There are many “rules” when it comes to User Interface / User Experience design. One that I try to stick to is “Don’t let users do things they can’t do.”
It’s one of my gripes with Linux. If you’re editing a configuration file, you are relying on yourself to sanity check your input – often without knowing what the limits are.
Take these two different examples.
In a text file, we might have:
#Maximum Widgets to fidget maxW_to-F = 0
Whereas a GUI would show
How many Widgets do you want to fidget?
Even if you don’t know the rules behind Widget fidgetting (must be a prime number lower than 7), the GUI won’t let you choose a value that you can’t select. The GUI doesn’t prevent you setting an innapropriate value – just an illegal one. Your config file, however, could be set to any crazy value that a user type – often resulting in “unpredictable” results.
#Maximum Widgets to fidget maxW_to-F = seventeen
It’s with this in mind that I’ve made the following change to Dabr – the mobile Twitter client.
To Auth or Not To Auth?
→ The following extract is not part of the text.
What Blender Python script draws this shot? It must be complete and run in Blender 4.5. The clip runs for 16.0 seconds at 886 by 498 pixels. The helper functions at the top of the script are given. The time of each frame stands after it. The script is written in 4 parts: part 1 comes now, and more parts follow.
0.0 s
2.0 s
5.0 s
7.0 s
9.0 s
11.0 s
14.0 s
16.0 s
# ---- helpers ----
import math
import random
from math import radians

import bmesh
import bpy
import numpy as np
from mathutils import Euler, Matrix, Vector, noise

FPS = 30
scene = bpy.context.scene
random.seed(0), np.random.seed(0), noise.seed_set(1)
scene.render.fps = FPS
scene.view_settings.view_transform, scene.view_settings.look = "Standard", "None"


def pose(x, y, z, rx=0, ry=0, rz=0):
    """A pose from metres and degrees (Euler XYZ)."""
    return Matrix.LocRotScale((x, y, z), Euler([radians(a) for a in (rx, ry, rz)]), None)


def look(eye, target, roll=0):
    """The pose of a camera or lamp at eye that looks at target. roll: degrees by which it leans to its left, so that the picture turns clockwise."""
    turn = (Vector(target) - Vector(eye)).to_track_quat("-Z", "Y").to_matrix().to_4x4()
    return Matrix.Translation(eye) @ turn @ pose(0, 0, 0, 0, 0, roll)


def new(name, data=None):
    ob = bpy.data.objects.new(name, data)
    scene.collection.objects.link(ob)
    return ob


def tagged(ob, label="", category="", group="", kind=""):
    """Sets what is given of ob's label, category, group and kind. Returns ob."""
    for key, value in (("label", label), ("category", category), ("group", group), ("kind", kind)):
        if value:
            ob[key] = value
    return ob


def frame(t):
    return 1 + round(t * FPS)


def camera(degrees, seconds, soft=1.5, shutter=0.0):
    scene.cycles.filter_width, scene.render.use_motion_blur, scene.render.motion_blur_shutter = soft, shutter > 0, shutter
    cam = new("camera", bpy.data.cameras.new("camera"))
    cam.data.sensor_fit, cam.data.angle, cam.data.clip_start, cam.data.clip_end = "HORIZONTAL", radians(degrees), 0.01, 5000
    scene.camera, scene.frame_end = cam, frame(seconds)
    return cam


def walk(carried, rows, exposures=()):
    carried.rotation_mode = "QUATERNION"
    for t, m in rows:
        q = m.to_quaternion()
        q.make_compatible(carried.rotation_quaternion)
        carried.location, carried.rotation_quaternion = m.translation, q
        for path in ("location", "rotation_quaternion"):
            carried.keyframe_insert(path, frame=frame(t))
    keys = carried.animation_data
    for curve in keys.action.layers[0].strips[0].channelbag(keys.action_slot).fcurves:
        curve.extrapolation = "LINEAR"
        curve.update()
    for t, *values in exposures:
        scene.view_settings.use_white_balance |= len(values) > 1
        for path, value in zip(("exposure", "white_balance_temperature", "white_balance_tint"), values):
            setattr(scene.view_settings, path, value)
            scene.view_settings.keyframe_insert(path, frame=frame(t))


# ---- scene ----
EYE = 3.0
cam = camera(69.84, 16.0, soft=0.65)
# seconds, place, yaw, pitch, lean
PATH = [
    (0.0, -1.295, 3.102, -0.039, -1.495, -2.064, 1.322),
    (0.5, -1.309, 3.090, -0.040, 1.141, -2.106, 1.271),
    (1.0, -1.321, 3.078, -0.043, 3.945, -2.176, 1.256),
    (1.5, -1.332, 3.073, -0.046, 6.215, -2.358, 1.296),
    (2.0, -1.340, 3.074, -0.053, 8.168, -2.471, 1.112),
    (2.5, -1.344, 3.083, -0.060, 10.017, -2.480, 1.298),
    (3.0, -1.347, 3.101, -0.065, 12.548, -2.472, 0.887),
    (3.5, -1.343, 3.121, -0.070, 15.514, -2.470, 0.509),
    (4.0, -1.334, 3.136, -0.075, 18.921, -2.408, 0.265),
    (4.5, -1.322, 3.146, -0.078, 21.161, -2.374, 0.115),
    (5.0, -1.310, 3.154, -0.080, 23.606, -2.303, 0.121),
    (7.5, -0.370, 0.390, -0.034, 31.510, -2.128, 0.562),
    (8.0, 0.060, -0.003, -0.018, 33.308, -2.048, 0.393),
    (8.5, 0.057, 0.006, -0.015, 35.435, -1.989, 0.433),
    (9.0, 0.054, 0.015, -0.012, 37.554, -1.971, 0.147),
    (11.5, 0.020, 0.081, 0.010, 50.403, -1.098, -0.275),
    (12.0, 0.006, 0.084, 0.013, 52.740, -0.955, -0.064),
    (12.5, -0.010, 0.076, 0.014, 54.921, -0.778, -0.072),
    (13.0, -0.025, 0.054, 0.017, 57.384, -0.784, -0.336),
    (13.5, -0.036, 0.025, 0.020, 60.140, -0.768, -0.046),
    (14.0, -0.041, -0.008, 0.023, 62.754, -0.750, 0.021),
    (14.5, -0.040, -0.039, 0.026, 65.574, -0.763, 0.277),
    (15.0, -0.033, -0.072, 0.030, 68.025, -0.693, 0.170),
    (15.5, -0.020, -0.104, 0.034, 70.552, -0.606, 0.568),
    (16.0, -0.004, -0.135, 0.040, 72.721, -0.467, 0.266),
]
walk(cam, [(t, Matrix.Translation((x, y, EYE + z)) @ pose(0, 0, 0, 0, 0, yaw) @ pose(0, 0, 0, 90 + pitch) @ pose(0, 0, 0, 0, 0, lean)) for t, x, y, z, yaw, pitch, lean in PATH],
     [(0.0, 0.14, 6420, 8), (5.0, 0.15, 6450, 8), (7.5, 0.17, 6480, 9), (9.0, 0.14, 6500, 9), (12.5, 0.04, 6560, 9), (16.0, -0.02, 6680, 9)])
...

That Is The Question
Twitter’s API has bug / peculiarity (reported to their discussion board) which causes Dabr to log a user out. Let me explain the steps
- User 1 (@private) has set her tweets to “protected”.
- This means no one can see @private’s tweet unless she allows them.
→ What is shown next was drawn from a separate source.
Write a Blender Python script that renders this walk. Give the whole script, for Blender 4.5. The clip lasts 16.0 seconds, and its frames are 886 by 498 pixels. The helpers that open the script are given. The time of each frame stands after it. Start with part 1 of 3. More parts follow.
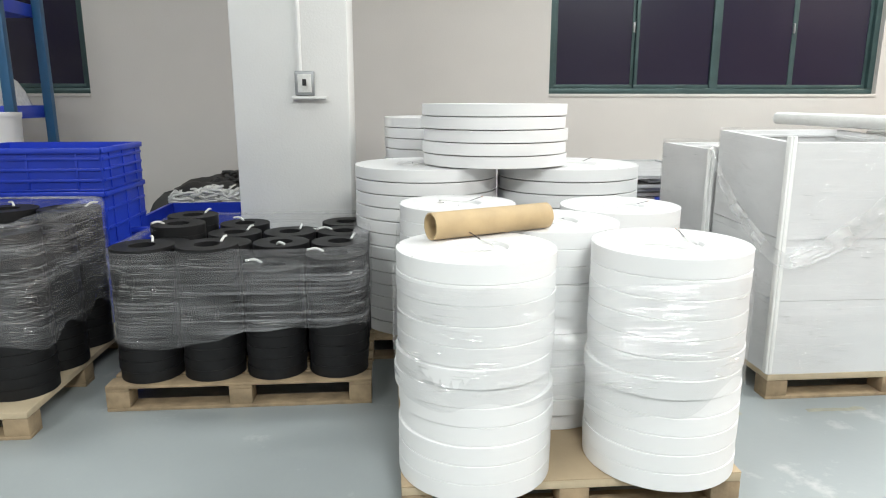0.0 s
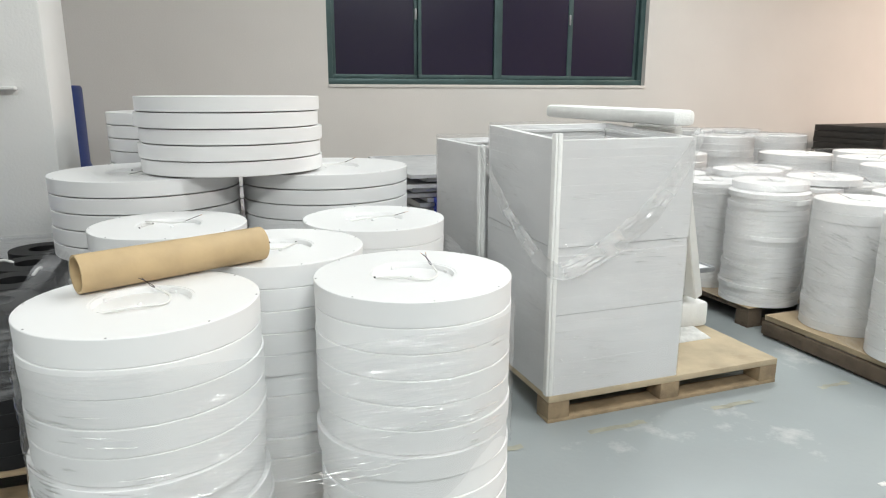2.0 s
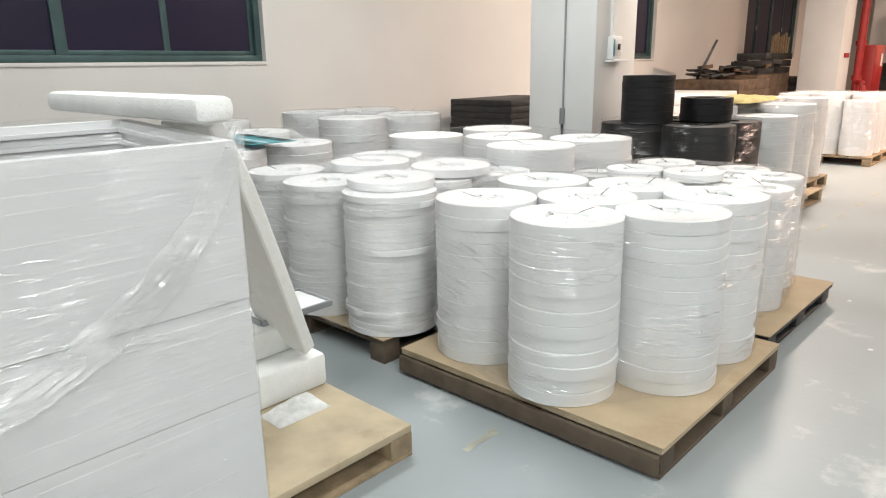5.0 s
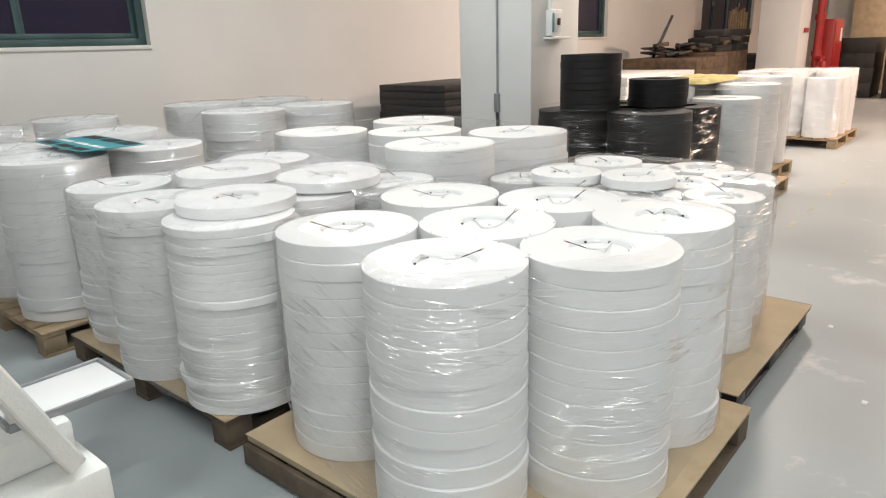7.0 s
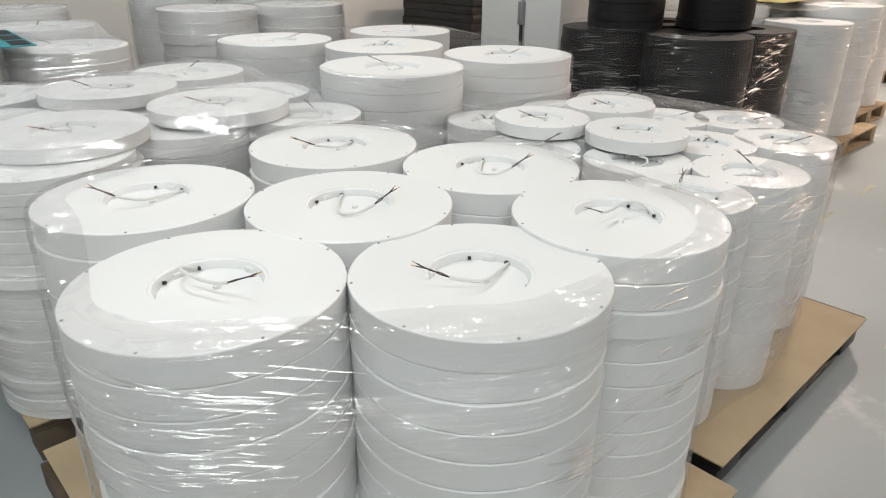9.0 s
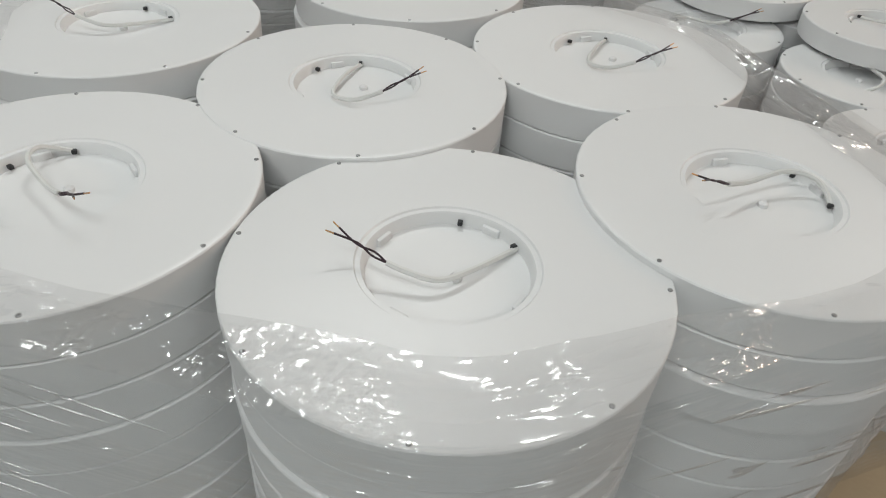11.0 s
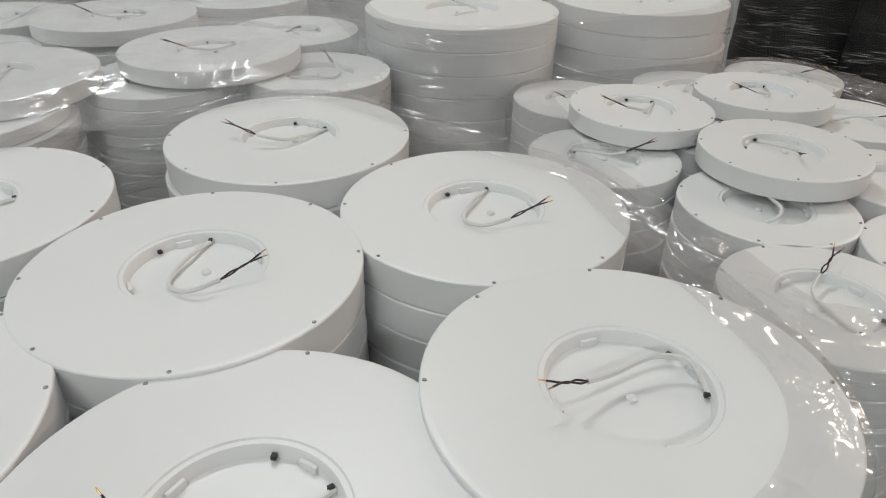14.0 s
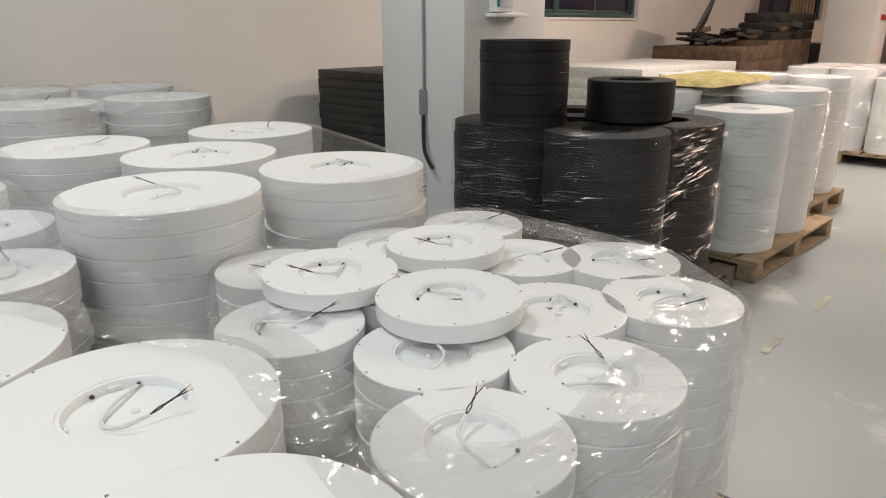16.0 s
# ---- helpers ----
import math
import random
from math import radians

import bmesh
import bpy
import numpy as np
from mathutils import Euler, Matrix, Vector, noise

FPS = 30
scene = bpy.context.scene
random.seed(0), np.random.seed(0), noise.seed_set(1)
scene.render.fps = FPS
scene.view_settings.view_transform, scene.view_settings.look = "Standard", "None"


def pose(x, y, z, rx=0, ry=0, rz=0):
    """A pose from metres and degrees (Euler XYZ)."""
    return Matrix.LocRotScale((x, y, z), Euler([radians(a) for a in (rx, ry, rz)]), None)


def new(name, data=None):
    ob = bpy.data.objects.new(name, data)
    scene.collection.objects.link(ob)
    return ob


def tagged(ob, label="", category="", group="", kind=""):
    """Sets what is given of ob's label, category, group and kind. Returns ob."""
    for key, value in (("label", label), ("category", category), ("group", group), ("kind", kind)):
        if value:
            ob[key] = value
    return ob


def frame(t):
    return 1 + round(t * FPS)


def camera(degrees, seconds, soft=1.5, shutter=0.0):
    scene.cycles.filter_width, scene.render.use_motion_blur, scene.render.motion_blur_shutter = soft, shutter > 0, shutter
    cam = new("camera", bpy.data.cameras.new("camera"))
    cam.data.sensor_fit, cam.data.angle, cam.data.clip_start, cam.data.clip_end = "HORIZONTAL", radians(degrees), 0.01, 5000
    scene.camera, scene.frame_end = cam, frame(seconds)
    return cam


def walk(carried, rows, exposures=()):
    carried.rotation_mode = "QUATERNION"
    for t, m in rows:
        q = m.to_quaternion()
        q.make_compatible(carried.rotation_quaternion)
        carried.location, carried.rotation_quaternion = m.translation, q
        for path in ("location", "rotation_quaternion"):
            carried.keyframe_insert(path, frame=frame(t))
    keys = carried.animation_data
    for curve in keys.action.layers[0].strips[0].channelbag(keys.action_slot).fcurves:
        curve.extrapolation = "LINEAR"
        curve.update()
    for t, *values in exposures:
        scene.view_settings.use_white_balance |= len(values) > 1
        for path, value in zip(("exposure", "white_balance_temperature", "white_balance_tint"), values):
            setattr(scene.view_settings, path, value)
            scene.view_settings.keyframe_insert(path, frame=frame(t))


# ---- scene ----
cam = camera(66.7, 16.0, soft=1.1)
METRES, EYE, TILT, LEAN, TURN = 4.9, 1.345, -12.5, 0.0, -4.5
ROWS = [
    (0.0, 0.0, 0.0, 0.0, -0.0, 0.0, 0.0),
    (0.5, 0.0099, 0.0241, 0.0039, -6.75, -1.01, 1.81),
    (1.0, 0.0189, 0.0552, 0.0125, -13.35, -0.62, 4.5),
    (1.5, 0.0462, 0.0818, 0.0187, -16.06, -1.55, 4.98),
    (2.0, 0.0758, 0.1038, 0.0242, -15.23, -1.22, 3.24),
    (2.5, 0.1004, 0.135, 0.0289, -17.55, -2.86, 4.83),
    (3.0, 0.1244, 0.1722, 0.038, -25.65, -2.92, 6.8),
    (3.5, 0.1547, 0.1972, 0.0427, -28.84, -4.73, 7.87),
    (4.0, 0.1997, 0.2162, 0.0485, -30.9, -3.55, 7.09),
    (4.5, 0.236, 0.2343, 0.0506, -35.07, -6.15, 8.83),
    (5.0, 0.2763, 0.2603, 0.0566, -41.58, -5.91, 9.23),
    (7.5, 0.4876, 0.3397, 0.0677, -44.72, -8.11, 10.49),
    (8.0, 0.5306, 0.3457, 0.068, -41.84, -8.43, 7.2),
    (8.5, 0.5759, 0.3598, 0.0666, -39.65, -11.73, 7.79),
    (9.0, 0.617, 0.3733, 0.0678, -38.26, -14.35, 7.34),
    (9.5, 0.6519, 0.3794, 0.0667, -31.7, -15.03, 5.26),
    (12.0, 0.7309, 0.4602, 0.065, -16.39, -35.59, 1.56),
    (12.5, 0.735, 0.4646, 0.0644, -15.7, -37.14, 2.02),
    (13.0, 0.738, 0.4614, 0.0668, -16.7, -34.14, 2.98),
    (13.5, 0.7451, 0.4516, 0.0737, -19.94, -26.54, 3.1),
    (14.0, 0.753, 0.443, 0.0789, -22.13, -19.36, 3.91),
    (14.5, 0.7636, 0.4337, 0.0812, -27.29, -14.6, 4.99),
    (15.0, 0.7738, 0.4244, 0.0824, -33.64, -11.16, 6.06),
    (15.5, 0.7846, 0.418, 0.0825, -37.71, -9.13, 6.93),
    (16.0, 0.7942, 0.4158, 0.0827, -39.7, -8.7, 8.2),
]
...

- @private has not allowed User 2 (@edent) to view her tweets. She is protect from his view.
- @edent clicks to view @private’s profile.
- @edent can see that @private has 42 friends, 17 followers and 3 favourites.
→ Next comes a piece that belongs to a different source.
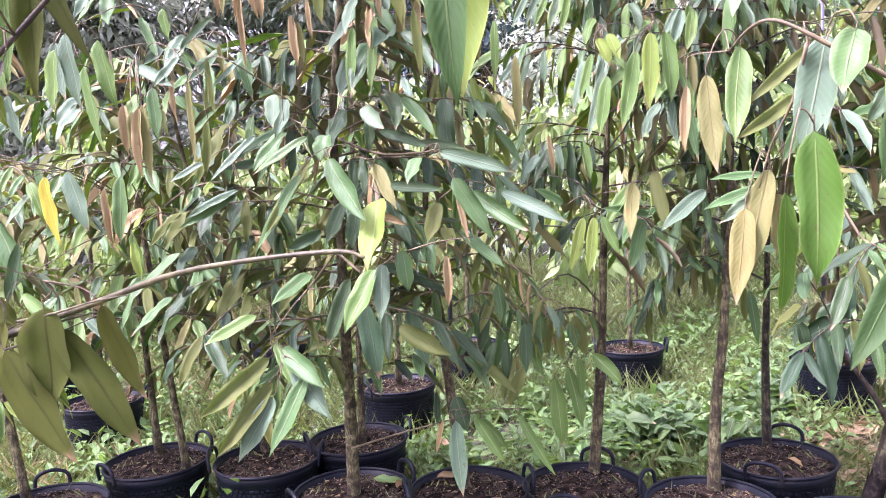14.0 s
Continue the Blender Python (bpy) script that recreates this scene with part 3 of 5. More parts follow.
# ---- saplings of the front row ----
G = POT_H - 0.045
mid_tree = sapling("tall sapling with dense dark glossy leaves, in a black pot", (-0.31, 1.92, G), (-0.08, 1.50, 2.2), 0.027, 11, 30, 0.72, 0.55, KINDS_DARK, hang=(0.05, 0.6), spacing=0.042, flat=True,
                   bends=[(-0.285, 1.86, 0.55), (-0.25, 1.75, 0.9), (-0.215, 1.65, 1.25), (-0.18, 1.55, 1.65)], keep=away)
slim_tree = sapling("slender forked sapling with olive leaves in a pot", (0.10, 1.99, G), (0.10, 1.95, 2.2), 0.023, 12, 17, 0.85, 0.48, ("lime", "fresh", "khaki", "olive", "fresh", "pale", "green", "khaki"),
                    bends=[(0.057, 2.0, 0.62), (0.04, 2.0, 0.88), (0.0, 2.0, 1.3)], keep=away)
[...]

So far, this is the same behaviour on Twitter’s website as it is through their API. Here’s the difference
- @edent tries to see @private’s followers and can see their names, profile pictures etc.
- @edent can also see @private’s friends
- @edent cannot see @private’s favourites (or even how many favourites she has)
- @edent tries to see @private’s followers, friends or favourites
- Because @edent isn’t allowed to see @private’s info, the API returns 401 Authorisation Required.
This is where things get tricky. Dabr sees the 401 and concludes that the user has invalid credentials. It then, as a security measure, clears the user’s cookie and logs them out.
This may be a little harsh, but HTTP 401 essentially says that the authorisation has failed.
There are 3 ways that this could be fixed
- Twitter could rationalise the API to allow access to the same content that a web user gets.
- Twitter could return a different status code.
- Dabr needs fixing.
So, how do we get Dabr not to log out when it receives a 401 only under these specific circumstances?
Looking at the code, we can see that Dabr simply sees the HTTP response code. To fix it we’ll need to pass extra parameters, check where the code was called from, investigate all the edge cases, add more logic to the system, futz around breaking things, etc… etc…
What a pain in the…
Don’t let users do things they can’t do.
If a user can’t see the information – why do we even let them try to see the information? Why can’t we just get rid of the link?
This is what a user currently sees:
We’ve established that they can’t view followers, friends and favourites. So we can get rid of those links (but not the information).
(Incidentally, I’ve changed the order of the links. I’ve tried to group together similar items. Followers, friends, favourites and lists go together. Then DM. Finally, follow, block, report spam.)
Now a user cannot click through to an unwanted error message.
There is another way round this. With “Direct Messages” we could do the same thing – simply remove the link if you’re not able to send that user a DM.
Instead, we’ve taken the approach of displaying a suitable error message.
The advantage of this is that the user gets an explanation as to why they are unable to complete an action.